Черная музыка настолько переплетена с более широкой американской музыкальной историей, что первая в каком-то смысле совпадает со второй. Как писал Уильям Дюбуа в “Душах черного народа”, все разделяет цветная линия. И по-прежнему стоит задать вопрос, почему же музыка одной десятой части населения обладала таким влиянием.
В 1939-м гарвардский студент Леонард Бернстайн в статье “Интеграция расовых элементов в американскую музыку” попытался дать ответ на этот вопрос. Бернстайн заявил: в европейской традиции великая музыка органически выросла из национальных источников, как в “материальном” (народные песни как источники для сочинения), так и в “духовном” смысле (народная музыка как выражение национального характера). Двух-уровневая концепция Бернстайна, признающая в равной степени и автономию музыки, и ее социальную функцию, была удачной попыткой объяснить, почему черная музыкальная традиция завоевывает новые территории в открыто мыслящей белой Америке. Во-первых, у нее был феноменальный саунд. Все характерные черты афроамериканского музицирования – изгибы и изломы диатоники, искаженные тембры инструментов, наслоение ритмов, смешения различий между вербальным и невербальным, речевым и инструментальным звуком – открыли новые направления в музыкальном пространстве, целый мир за границами нотной записи. Во-вторых, черная музыка привлекала внимание как документ духовного кризиса и обновления. Она увековечила память о преступном рабовладении – ране на сердце национального опыта и вышла за пределы страдания через индивидуальное самовыражение и коллективное одобрение. Таким образом, черная музыка удовлетворяла сформулированному Бернстайном запросу на “всеобщий американский музыкальный материал”.

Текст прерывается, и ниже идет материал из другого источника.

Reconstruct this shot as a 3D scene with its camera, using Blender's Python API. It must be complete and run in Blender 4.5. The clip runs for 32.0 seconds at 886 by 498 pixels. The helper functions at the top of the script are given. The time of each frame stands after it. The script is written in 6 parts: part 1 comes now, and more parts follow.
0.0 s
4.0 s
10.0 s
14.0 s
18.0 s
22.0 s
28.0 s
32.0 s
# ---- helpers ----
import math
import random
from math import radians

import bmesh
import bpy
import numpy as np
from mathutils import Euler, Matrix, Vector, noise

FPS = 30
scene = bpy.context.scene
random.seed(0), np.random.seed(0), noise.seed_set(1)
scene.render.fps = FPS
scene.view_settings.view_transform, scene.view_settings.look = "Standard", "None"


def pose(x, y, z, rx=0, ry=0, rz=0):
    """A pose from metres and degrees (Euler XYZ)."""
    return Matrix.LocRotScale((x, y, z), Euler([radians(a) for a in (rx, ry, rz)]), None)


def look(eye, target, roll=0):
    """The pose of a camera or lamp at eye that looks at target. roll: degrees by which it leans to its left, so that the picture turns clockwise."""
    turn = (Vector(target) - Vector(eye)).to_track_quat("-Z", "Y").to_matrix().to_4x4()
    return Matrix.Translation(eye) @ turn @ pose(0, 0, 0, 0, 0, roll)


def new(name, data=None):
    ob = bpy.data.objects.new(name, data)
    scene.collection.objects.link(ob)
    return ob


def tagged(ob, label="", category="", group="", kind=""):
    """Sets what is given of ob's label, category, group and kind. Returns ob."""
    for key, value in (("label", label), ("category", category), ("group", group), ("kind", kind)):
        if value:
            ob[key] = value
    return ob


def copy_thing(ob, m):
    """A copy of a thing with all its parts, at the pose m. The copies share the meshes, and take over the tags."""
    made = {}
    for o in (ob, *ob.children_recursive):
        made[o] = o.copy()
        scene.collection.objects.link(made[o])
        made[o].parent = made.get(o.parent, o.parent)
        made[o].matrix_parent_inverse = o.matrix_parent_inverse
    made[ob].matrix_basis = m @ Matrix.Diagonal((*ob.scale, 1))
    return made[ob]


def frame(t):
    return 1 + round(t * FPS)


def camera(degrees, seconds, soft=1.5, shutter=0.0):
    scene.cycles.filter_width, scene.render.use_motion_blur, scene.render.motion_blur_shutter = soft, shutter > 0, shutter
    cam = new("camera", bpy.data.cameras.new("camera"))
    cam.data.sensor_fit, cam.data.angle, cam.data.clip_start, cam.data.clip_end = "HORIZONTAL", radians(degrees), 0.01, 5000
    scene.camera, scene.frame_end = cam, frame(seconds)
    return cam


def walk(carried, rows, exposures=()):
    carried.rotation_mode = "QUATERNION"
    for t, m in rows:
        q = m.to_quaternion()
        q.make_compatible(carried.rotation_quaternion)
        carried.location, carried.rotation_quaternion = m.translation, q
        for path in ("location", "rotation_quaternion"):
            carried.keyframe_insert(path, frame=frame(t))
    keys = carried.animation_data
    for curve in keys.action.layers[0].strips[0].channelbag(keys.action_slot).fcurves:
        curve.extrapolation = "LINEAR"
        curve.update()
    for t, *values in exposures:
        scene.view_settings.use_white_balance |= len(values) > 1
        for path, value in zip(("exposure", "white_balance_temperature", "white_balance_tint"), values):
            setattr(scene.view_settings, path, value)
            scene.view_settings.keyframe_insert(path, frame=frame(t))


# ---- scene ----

Но Дворжак, как и умник Бернстайн, не мог предусмотреть того, что “великая и благородная музыкальная школа” будет представлена не классическими сочинениями, а рэгтаймом, джазом, блюзом, свингом, ритм-энд-блюзом, рок-н-роллом, фанком, соулом, хип-хопом и тем, что появится дальше. Многие первопроходцы черной музыки могли сделать завидную карьеру в классике, если бы им были открыты двери “Карнеги-холла”. Но нет. Как пишет музыковед Пол Лопес, “ограниченные ресурсы и возможности для черных музыкантов выступать и сочинять как для белой, так и для черной аудитории… вынудили их вступить в более тесные отношения с американским простонародьем”. Вскоре у джаза появились собственный канон мастеров, собственная диалектика традиции и авангарда: Армстронг – создатель, Эллингтон – классик, Чарли Паркер – революционер и так далее. Юный Малер из Гарлема, отправься он в центр города, немного бы приобрел.

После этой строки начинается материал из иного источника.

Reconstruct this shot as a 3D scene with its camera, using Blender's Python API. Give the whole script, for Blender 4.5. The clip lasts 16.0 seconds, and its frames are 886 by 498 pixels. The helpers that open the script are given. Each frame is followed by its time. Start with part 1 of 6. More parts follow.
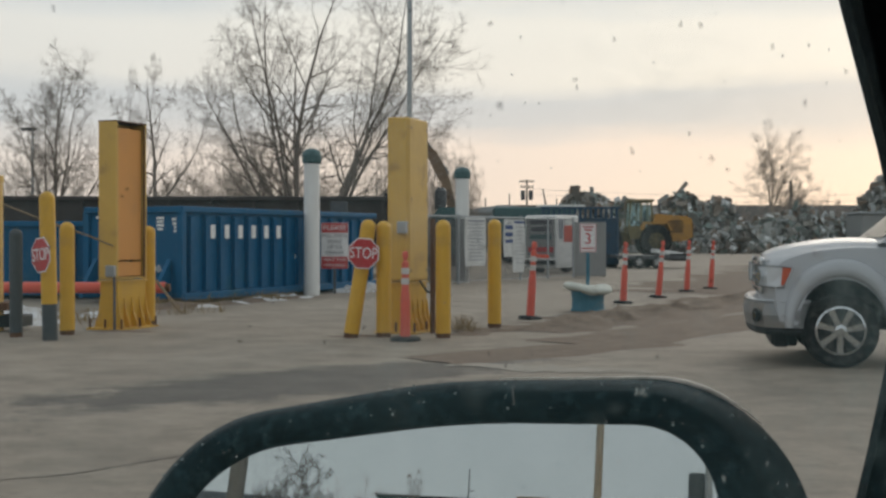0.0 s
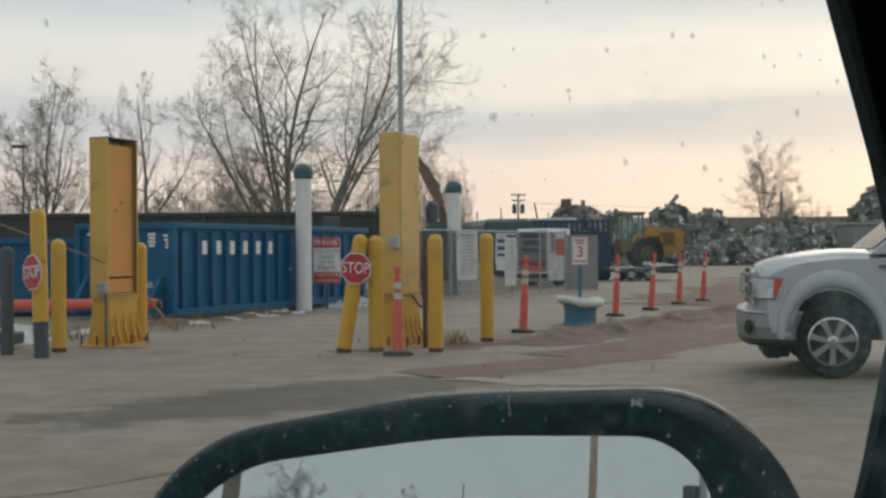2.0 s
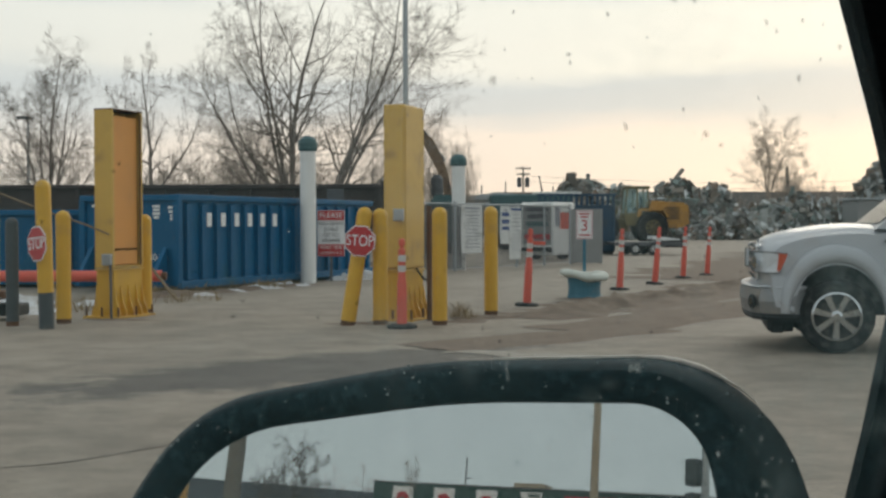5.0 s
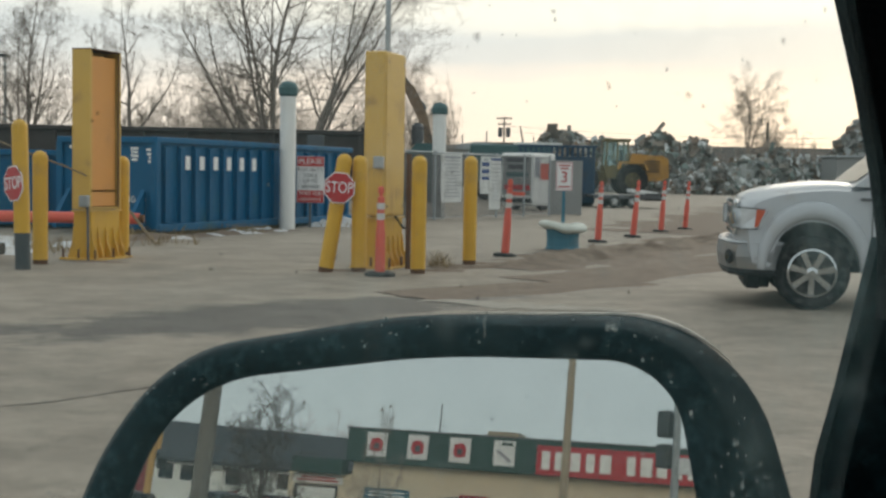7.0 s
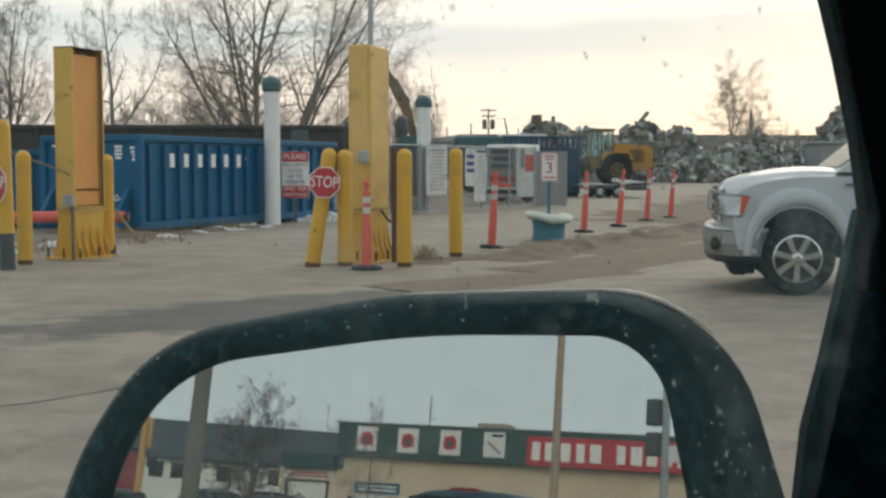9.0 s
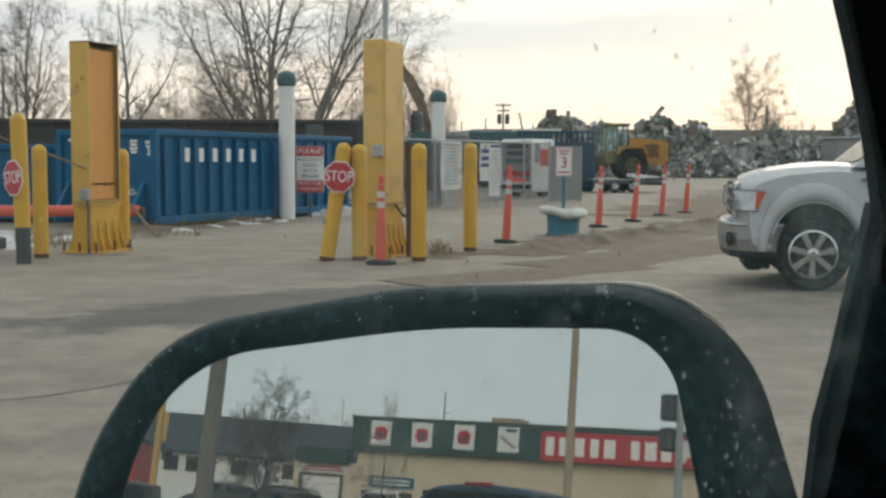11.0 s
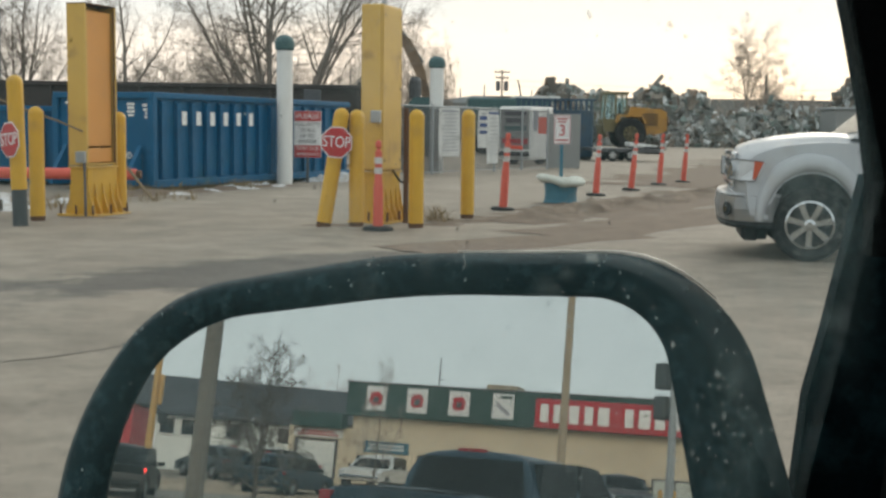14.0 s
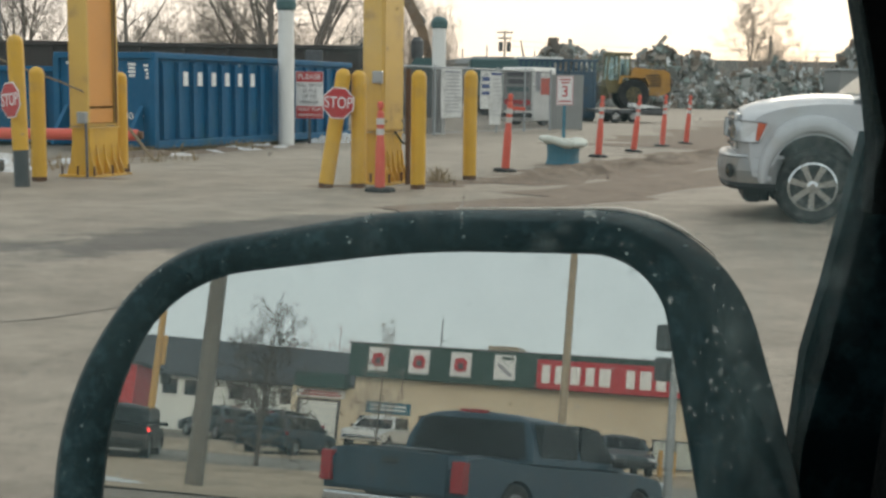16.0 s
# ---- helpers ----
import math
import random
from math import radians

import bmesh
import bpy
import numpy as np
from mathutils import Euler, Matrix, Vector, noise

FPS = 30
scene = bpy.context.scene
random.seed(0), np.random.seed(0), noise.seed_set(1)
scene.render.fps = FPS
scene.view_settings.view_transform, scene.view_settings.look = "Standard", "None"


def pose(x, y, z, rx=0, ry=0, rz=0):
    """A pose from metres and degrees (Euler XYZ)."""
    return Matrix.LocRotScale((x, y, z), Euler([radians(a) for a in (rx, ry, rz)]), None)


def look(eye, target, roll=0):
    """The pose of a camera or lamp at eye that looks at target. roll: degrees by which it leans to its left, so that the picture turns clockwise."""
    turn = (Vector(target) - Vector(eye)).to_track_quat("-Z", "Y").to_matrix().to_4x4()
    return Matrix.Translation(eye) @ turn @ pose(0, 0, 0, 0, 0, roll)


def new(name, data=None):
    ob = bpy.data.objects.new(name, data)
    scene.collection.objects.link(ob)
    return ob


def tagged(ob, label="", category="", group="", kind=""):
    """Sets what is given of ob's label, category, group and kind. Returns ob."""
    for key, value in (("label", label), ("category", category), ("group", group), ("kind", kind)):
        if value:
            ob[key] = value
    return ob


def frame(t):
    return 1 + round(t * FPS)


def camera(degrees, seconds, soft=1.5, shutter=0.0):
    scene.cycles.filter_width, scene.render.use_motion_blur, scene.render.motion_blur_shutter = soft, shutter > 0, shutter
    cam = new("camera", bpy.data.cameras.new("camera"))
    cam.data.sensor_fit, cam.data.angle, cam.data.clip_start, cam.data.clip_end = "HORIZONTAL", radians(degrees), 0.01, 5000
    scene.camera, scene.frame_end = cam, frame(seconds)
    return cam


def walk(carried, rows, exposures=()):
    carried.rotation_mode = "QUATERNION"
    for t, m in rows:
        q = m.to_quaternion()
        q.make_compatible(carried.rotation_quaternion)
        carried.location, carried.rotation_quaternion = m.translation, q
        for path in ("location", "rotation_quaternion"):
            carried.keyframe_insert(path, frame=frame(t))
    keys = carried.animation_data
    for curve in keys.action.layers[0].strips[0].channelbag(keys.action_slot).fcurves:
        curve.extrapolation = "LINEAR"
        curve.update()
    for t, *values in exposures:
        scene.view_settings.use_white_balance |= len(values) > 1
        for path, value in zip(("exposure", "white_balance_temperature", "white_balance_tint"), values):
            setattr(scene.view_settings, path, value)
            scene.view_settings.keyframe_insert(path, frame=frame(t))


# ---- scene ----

Разделение стало источником власти, появились другие пути донести свое сообщение. Черные музыканты быстро использовали технологии, которыми классическая музыка пользовалась лишь частично. Главный герой эпохального романа Ральфа Эллисона “Человек-невидимка” сидит в подвале с проигрывателем и слушает (What Did I Do to Be So) Black and Blue. Он говорит: “Наверное, я люблю Луи Армстронга, потому что он извлекает поэзию из того, что невидим”. Человек-невидимка вещает на “низких частотах”, выделенных ему обществом. Между прочим, Эллисон однажды решил стать композитором. Он взял несколько уроков у Уоллингфорда Риджера, одного из первых американских почитателей Шенберга. Но, как и многие другие, бросил занятия.
Рассказывать историю американского композиторства начала XX века – все равно что рисовать круги вокруг отсутствующего центра. Великие афроамериканские оркестровые сочинения, о которых пророчествовал Дворжак, по большей части отсутствовали, а то, что могло ими стать, превратилось в джаз. Тем не менее музыкальный пейзаж бурлил. Белые композиторы относились друг к другу с предубеждением, для любящих Бетховена завсегдатаев концерных залов само их существование казалось неважным. Они разными способами пытались воздействовать на упрямый факт слушательской апатии, выбирая то радикальный диссонанс (Чарлз Айвз, Эдгар Варез, Карл Рагглз), то радикальную простоту (Вирджил Томсон), то сплав черного и белого, классического и популярного (Джордж Гершвин). В целом идентичность американского композитора означала отсутствие идентичности, этнос одиночества.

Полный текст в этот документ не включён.